つまり、高値安値の四点セットでトレンドが判断できるという実に明解な定義になっている訳である。



「なんだ、あたりまえじゃないか」と思う人がいるかも知れないが、それはこのように厳密に定義をして置いてから、それを基に分析をしていくというやり方に馴れていないからである。と言うよりも、こうした定義を基に厳格に論理を組み上げていくといった考え方は、そもそも我々日本人にはないもので、それが見えざる検閲制度の根幹にある思想であるが、それがまたダウ理論の奥深さがなかなか判らない理由でもある。まあ、これまで何遍も述べて来たように、我々の普段使っている「高値」「安値」という言葉の融通無碍さ、実にいい加減さを考えてみれば、この事は良く判るだろう。

ともあれ、ここでいう「明確な転換シグナル」とは、例えばアップトレンドでは「押し安値」を下へ、ダウントレンドでは「戻り高値」を上へ抜けることを意味する訳であるが、そう言われてこの意味がすぐに分かるだろうか。

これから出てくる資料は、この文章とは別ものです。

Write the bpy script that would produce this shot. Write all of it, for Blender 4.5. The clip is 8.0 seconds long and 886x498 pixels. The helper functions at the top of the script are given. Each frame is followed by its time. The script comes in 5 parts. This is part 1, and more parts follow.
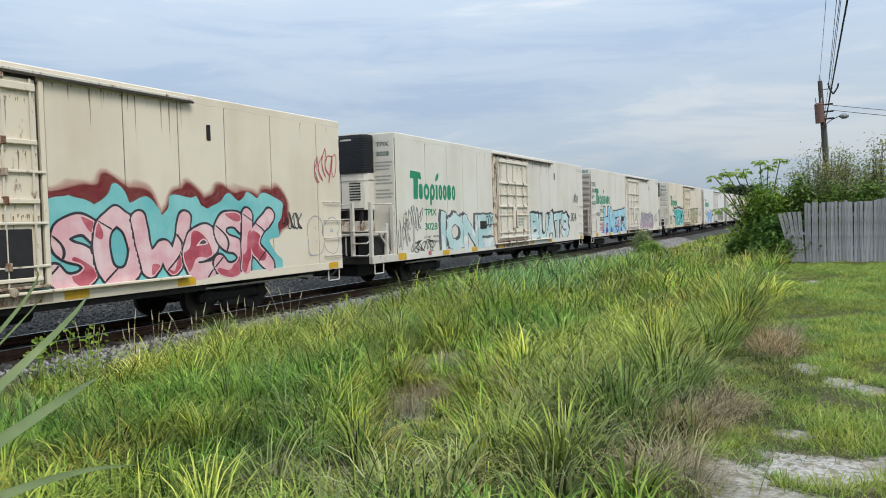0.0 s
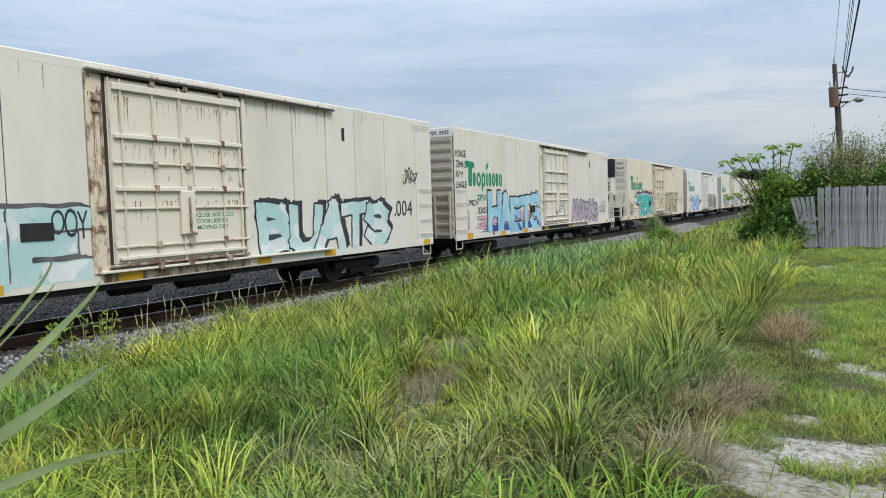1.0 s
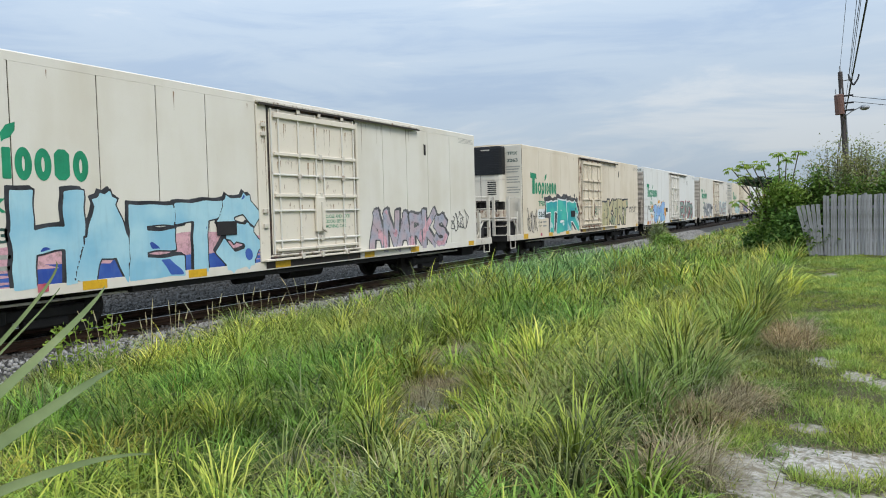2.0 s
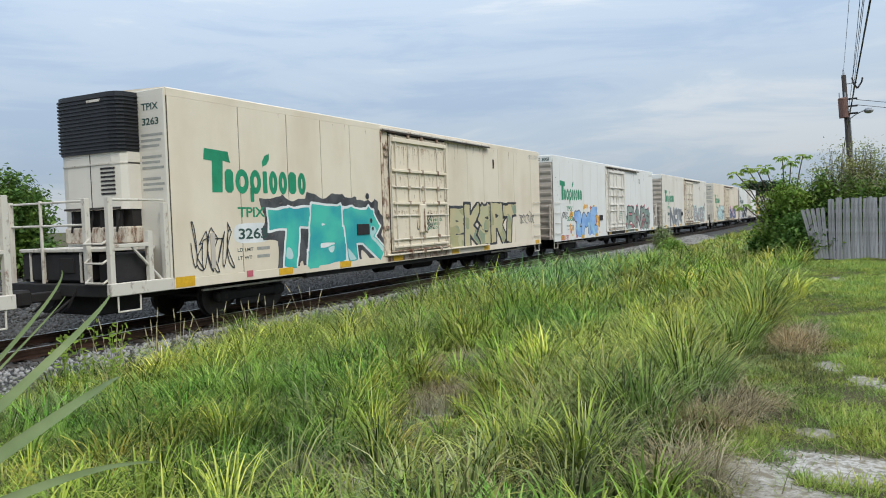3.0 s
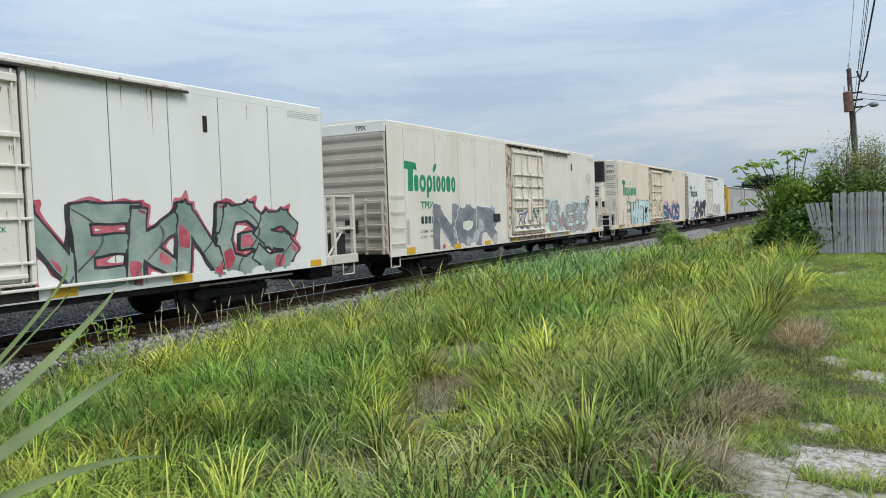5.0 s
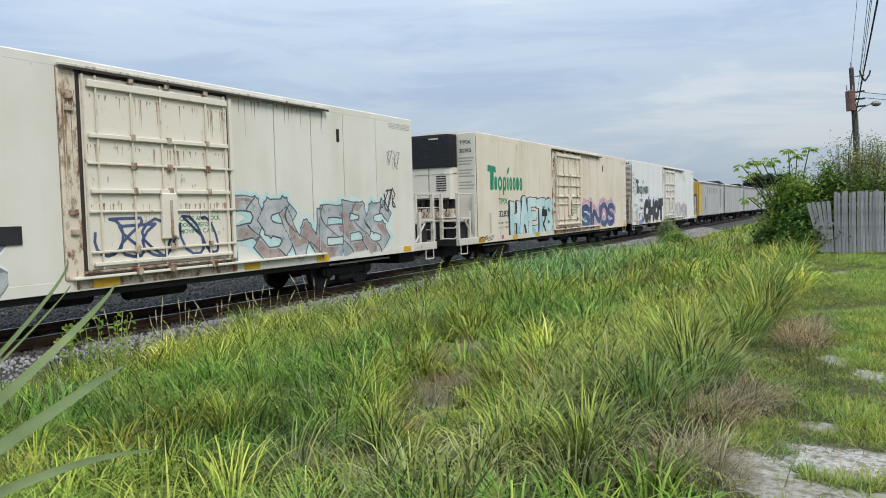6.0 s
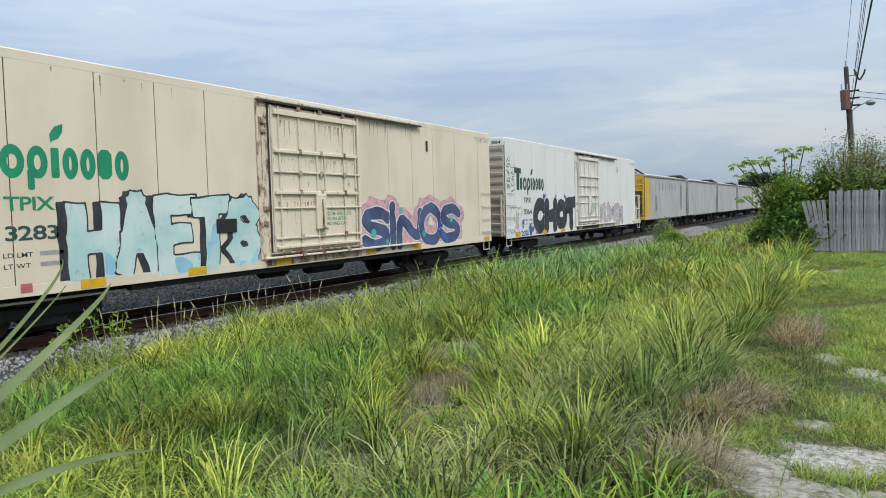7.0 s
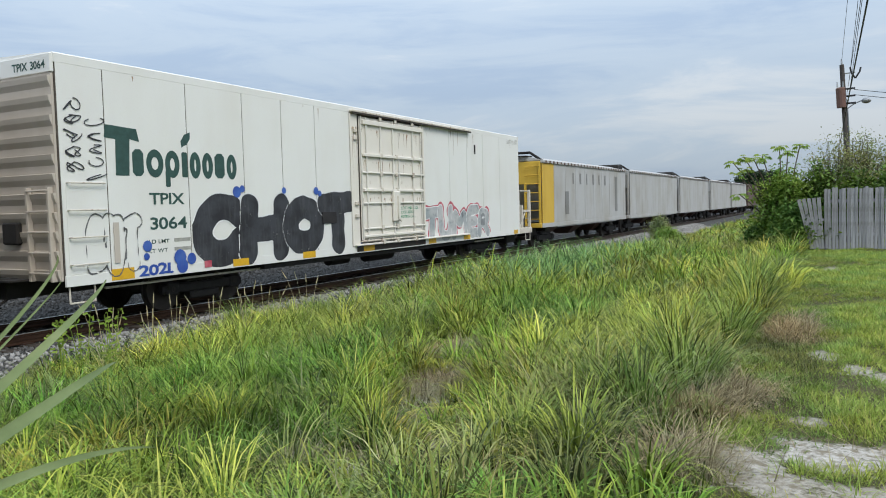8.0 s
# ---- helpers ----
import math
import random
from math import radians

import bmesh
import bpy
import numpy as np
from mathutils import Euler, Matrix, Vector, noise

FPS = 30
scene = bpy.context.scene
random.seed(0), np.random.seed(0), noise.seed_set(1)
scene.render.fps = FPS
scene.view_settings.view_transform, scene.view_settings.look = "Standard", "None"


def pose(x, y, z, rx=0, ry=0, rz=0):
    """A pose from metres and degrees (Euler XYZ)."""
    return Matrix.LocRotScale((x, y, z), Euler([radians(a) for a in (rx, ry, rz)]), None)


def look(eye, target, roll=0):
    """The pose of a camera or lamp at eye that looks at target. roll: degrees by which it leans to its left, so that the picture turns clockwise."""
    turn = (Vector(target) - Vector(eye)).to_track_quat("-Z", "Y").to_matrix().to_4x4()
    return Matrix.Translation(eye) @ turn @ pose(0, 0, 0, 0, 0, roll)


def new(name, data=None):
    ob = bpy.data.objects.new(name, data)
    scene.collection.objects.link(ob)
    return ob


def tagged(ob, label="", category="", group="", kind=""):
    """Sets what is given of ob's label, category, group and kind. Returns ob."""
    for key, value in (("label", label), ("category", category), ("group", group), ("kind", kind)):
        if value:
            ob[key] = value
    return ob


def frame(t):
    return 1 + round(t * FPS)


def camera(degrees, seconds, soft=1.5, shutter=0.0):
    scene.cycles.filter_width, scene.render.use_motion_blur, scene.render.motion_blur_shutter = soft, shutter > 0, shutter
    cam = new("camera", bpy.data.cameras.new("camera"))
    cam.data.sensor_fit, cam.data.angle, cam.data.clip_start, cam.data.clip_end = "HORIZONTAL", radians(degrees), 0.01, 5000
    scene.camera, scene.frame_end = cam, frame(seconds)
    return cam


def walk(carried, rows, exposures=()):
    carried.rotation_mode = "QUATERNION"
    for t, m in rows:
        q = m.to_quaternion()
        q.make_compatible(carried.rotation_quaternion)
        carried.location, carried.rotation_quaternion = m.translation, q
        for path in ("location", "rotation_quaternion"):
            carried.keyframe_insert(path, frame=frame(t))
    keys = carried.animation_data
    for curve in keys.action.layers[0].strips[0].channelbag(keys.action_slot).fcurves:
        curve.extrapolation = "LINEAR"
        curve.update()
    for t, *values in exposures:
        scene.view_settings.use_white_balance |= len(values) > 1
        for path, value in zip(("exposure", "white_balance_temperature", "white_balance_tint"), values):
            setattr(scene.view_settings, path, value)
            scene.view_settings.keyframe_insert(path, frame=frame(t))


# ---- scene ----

これはどういうことかというと、アップトレンドの場合、高値を切り上げても安値を切り上げなかったら、その時点でトレンドは終了したという事である。逆に、ダウントレンドの場合、安値を切り下げても高値を切り下げなかったら、その時点でトレンドは終了したという事である。

かようにダウ理論と言うのは、応用を含めて考えると、実に明快且つ奥深い重要な基本的原理論であって、ぜひマスターしておく必要があるので、一度詳しく調べてみる事をお勧めする次第である。

ここで、先の日経225の月足チャートをもう一度見てもらいたいが、現在の時点ではかなり戻していて一部では楽観論がみられるが、ダウ理論では高値安値を切り下げていて、「明確な転換シグナル」は出ていないので、未だダウントレンド中である。つまり、直近では丸印の高値を超えて現在のダウントレンドが否定されるのかどうかに注目する必要があるという事である。